Conservation’s “Silver Bullet” Hypocrisy

Conservation’s “Silver Bullet” Hypocrisy

Nearly every presentation, workshop, talk or article on conservation solutions I’ve encountered caveats that it’s not a “silver bullet”.

Silver Bullet (noun): Something that acts as a magical weapon. Especially: one that instantly solves a long-standing problem.

I’ve even said it myself.

Behavior change communication is not a silver bullet. It’s meant to complement other efforts like policy and enforcement and management planning and livelihood support and alternatives and so on.

Most of us claim there are NO silver bullets. That we need all these solutions to make an impact.

And that seems pretty accurate and fair.

Complex problems typically need a set of complex solutions.

Complex problems don’t get solved instantaneously.

Complex problems can sometimes become even more complicated as you begin to solve them. With implications and domino effects that could not have been predicted.

WE know how tricky this is. Which is why we repeatedly say there is not ONE solution. There is not a quick fix. That we need all hands on deck.

Enter the hypocrisy

But yet, when a solution begins to gain traction, researchers and conservationists are some of the first to push out articles and quotes saying that it’s not solving the right problem.

Or it’s the wrong solution.

Or it’s too little to make a difference.

We are now experiencing a MOVEMENT around reducing single-use plastics that has spread to audiences we typically have a hard time engaging.

Corporations like McDonald’s and Coke are even getting on board (!!), which has been an even harder audience to mobilize.

Government officials are pushing out policies, fines and bans which, not that long ago, would have been received as “big brother” governing.

So WHY (?!?!) are organizations and individuals in our same field (ostensibly on our same side) putting out statements like this:

  • The new [no-straw-needed] lids [from Starbucks] will also be made of plastic. And that has some environmentalists rolling their eyes. “These lids are going to be made of even more plastic than the straws,” said Dianna Cohen, CEO of the Plastic Pollution Coalition, a California-based environmental group. “It’s kind of ridiculous.” from Banning plastic straws will not be enough

 

  • “But these bans leave the impression that they solve the plastics pollution problem without much discussion of systemic solutions. As a society, we should think holistically about the products we use and their impacts. We can’t just ban bad products — we must invest in alternatives.” — Mathy Stanislaus, WRI from Banning straws and bags won’t solve our plastic problem

 

  • “What I found was that sales of garbage bags actually skyrocketed after plastic grocery bags were banned,” says University of Sydney economist Rebecca Taylor. This was particularly the case for small, 4-gallon bags, which saw a 120 percent increase in sales after bans went into effect. from Are Plastic Bag Bans Garbage?

If we say there are no silver bullets, then why do we keep expecting to see one????

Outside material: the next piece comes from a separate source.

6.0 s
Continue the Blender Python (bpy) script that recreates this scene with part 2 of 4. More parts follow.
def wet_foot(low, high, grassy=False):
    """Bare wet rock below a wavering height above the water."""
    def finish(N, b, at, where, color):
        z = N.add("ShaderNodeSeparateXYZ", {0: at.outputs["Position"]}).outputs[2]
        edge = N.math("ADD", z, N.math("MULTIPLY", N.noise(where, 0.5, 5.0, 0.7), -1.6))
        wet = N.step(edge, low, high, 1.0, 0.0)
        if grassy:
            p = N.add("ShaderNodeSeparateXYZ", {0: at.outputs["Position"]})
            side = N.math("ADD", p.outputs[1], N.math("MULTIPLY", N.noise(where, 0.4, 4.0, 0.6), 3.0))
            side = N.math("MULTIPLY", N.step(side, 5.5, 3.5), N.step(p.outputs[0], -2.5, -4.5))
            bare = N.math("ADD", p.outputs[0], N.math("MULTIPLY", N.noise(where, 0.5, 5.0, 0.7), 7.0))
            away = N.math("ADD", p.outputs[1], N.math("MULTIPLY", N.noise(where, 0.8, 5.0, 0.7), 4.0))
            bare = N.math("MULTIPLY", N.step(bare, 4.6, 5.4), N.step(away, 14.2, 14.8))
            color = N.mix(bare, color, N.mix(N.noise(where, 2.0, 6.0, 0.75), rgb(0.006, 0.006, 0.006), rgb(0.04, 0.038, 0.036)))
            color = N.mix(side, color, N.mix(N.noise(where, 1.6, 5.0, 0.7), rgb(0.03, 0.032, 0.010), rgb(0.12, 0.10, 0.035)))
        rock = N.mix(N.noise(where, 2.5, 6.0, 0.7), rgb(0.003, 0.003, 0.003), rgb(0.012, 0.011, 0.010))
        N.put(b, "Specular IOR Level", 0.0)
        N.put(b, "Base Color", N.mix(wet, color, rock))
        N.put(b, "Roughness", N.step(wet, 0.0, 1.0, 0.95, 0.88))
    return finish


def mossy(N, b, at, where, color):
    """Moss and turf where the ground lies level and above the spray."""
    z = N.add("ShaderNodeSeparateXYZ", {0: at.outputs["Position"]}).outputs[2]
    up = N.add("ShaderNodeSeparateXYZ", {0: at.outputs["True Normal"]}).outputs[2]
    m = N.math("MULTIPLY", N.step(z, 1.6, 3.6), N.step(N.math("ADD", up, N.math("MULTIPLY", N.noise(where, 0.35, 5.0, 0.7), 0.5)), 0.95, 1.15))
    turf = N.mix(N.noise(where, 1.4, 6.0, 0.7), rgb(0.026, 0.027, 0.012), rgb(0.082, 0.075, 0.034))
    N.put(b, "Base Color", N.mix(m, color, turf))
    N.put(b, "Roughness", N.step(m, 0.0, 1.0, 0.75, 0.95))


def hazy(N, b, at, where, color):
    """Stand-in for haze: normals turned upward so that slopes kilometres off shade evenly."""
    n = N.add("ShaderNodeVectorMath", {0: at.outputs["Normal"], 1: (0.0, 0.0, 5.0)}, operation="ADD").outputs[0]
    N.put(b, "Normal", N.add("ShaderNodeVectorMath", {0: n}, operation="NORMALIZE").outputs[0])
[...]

None of the above points are technically wrong. But they still cut our own efforts off at the knees.

They don’t celebrate the progress being made.

They seem to ignore that change often happens in incremental steps and phases.

They don’t acknowledge that we’re heading in the right direction.

And worse, it suggests to our audiences that their conservation actions aren’t worth the time or energy.

Let’s do it differently

By celebrating the wins and progress being made.

By openly recognizing that we’re not there yet, while spreading optimism that we CAN get there.

By sending the right kind of positive cues to the media, and everyone else, on how we should be talking about these issues.

By more of this:

“We know that just banning plastic straws will not be enough, but it’s a start,” said Dune Ives, executive director of the environmental nonprofit Lonely Whale. “Maybe you decide today to bring your reusable water bottle or mug with you, or you decide not to buy that cucumber that is wrapped in plastic. Every little bit helps.” also from Banning plastic straws will not be enough .

There are more than enough cynics and skeptics OUT THERE.

We don’t need to also be cynics and critics IN HERE.